>>>
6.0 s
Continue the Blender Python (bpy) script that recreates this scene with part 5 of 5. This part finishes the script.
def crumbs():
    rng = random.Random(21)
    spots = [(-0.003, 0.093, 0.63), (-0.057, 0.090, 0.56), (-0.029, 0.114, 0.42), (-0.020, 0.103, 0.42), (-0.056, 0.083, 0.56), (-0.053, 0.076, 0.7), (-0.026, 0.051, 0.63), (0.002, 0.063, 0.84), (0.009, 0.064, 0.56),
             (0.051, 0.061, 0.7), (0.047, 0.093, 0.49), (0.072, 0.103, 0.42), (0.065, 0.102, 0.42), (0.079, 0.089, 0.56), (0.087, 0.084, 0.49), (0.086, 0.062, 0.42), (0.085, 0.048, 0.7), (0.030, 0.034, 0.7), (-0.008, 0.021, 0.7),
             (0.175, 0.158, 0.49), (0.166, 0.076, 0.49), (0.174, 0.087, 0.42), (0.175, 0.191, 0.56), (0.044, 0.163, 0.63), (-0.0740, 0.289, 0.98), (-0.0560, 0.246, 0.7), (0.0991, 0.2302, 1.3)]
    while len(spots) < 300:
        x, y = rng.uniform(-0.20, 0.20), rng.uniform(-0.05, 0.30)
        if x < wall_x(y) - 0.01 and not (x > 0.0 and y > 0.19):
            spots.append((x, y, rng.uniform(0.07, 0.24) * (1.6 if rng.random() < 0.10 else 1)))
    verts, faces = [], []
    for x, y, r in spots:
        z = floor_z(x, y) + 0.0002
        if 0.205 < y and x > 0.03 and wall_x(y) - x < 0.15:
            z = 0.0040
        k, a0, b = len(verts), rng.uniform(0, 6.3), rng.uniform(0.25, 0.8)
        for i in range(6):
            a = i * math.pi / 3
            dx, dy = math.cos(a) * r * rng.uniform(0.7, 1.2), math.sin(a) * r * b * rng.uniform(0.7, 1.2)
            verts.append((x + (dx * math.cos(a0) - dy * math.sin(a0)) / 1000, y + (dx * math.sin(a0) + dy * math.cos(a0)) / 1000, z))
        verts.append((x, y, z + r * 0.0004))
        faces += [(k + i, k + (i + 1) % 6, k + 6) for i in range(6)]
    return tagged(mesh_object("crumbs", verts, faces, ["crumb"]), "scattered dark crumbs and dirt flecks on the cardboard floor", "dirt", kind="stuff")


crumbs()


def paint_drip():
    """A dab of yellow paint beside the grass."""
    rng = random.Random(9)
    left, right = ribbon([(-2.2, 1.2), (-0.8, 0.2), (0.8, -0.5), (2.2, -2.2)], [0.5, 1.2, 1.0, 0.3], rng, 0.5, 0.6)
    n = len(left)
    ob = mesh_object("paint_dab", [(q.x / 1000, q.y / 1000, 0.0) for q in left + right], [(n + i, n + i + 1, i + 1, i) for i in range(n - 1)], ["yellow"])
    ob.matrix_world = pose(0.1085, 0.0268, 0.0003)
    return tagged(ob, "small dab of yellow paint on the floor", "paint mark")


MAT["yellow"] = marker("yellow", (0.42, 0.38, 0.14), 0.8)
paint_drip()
<<<
__Exercise requirements__. Recite the full listing above exactly.

__Completed exercise__.
6.0 s
Continue the Blender Python (bpy) script that recreates this scene with part 5 of 5. This part finishes the script.
def crumbs():
    rng = random.Random(21)
    spots = [(-0.003, 0.093, 0.63), (-0.057, 0.090, 0.56), (-0.029, 0.114, 0.42), (-0.020, 0.103, 0.42), (-0.056, 0.083, 0.56), (-0.053, 0.076, 0.7), (-0.026, 0.051, 0.63), (0.002, 0.063, 0.84), (0.009, 0.064, 0.56),
             (0.051, 0.061, 0.7), (0.047, 0.093, 0.49), (0.072, 0.103, 0.42), (0.065, 0.102, 0.42), (0.079, 0.089, 0.56), (0.087, 0.084, 0.49), (0.086, 0.062, 0.42), (0.085, 0.048, 0.7), (0.030, 0.034, 0.7), (-0.008, 0.021, 0.7),
             (0.175, 0.158, 0.49), (0.166, 0.076, 0.49), (0.174, 0.087, 0.42), (0.175, 0.191, 0.56), (0.044, 0.163, 0.63), (-0.0740, 0.289, 0.98), (-0.0560, 0.246, 0.7), (0.0991, 0.2302, 1.3)]
    while len(spots) < 300:
        x, y = rng.uniform(-0.20, 0.20), rng.uniform(-0.05, 0.30)
        if x < wall_x(y) - 0.01 and not (x > 0.0 and y > 0.19):
            spots.append((x, y, rng.uniform(0.07, 0.24) * (1.6 if rng.random() < 0.10 else 1)))
    verts, faces = [], []
    for x, y, r in spots:
        z = floor_z(x, y) + 0.0002
        if 0.205 < y and x > 0.03 and wall_x(y) - x < 0.15:
            z = 0.0040
        k, a0, b = len(verts), rng.uniform(0, 6.3), rng.uniform(0.25, 0.8)
        for i in range(6):
            a = i * math.pi / 3
            dx, dy = math.cos(a) * r * rng.uniform(0.7, 1.2), math.sin(a) * r * b * rng.uniform(0.7, 1.2)
            verts.append((x + (dx * math.cos(a0) - dy * math.sin(a0)) / 1000, y + (dx * math.sin(a0) + dy * math.cos(a0)) / 1000, z))
        verts.append((x, y, z + r * 0.0004))
        faces += [(k + i, k + (i + 1) % 6, k + 6) for i in range(6)]
    return tagged(mesh_object("crumbs", verts, faces, ["crumb"]), "scattered dark crumbs and dirt flecks on the cardboard floor", "dirt", kind="stuff")


crumbs()


def paint_drip():
    """A dab of yellow paint beside the grass."""
    rng = random.Random(9)
    left, right = ribbon([(-2.2, 1.2), (-0.8, 0.2), (0.8, -0.5), (2.2, -2.2)], [0.5, 1.2, 1.0, 0.3], rng, 0.5, 0.6)
    n = len(left)
    ob = mesh_object("paint_dab", [(q.x / 1000, q.y / 1000, 0.0) for q in left + right], [(n + i, n + i + 1, i + 1, i) for i in range(n - 1)], ["yellow"])
    ob.matrix_world = pose(0.1085, 0.0268, 0.0003)
    return tagged(ob, "small dab of yellow paint on the floor", "paint mark")


MAT["yellow"] = marker("yellow", (0.42, 0.38, 0.14), 0.8)
paint_drip()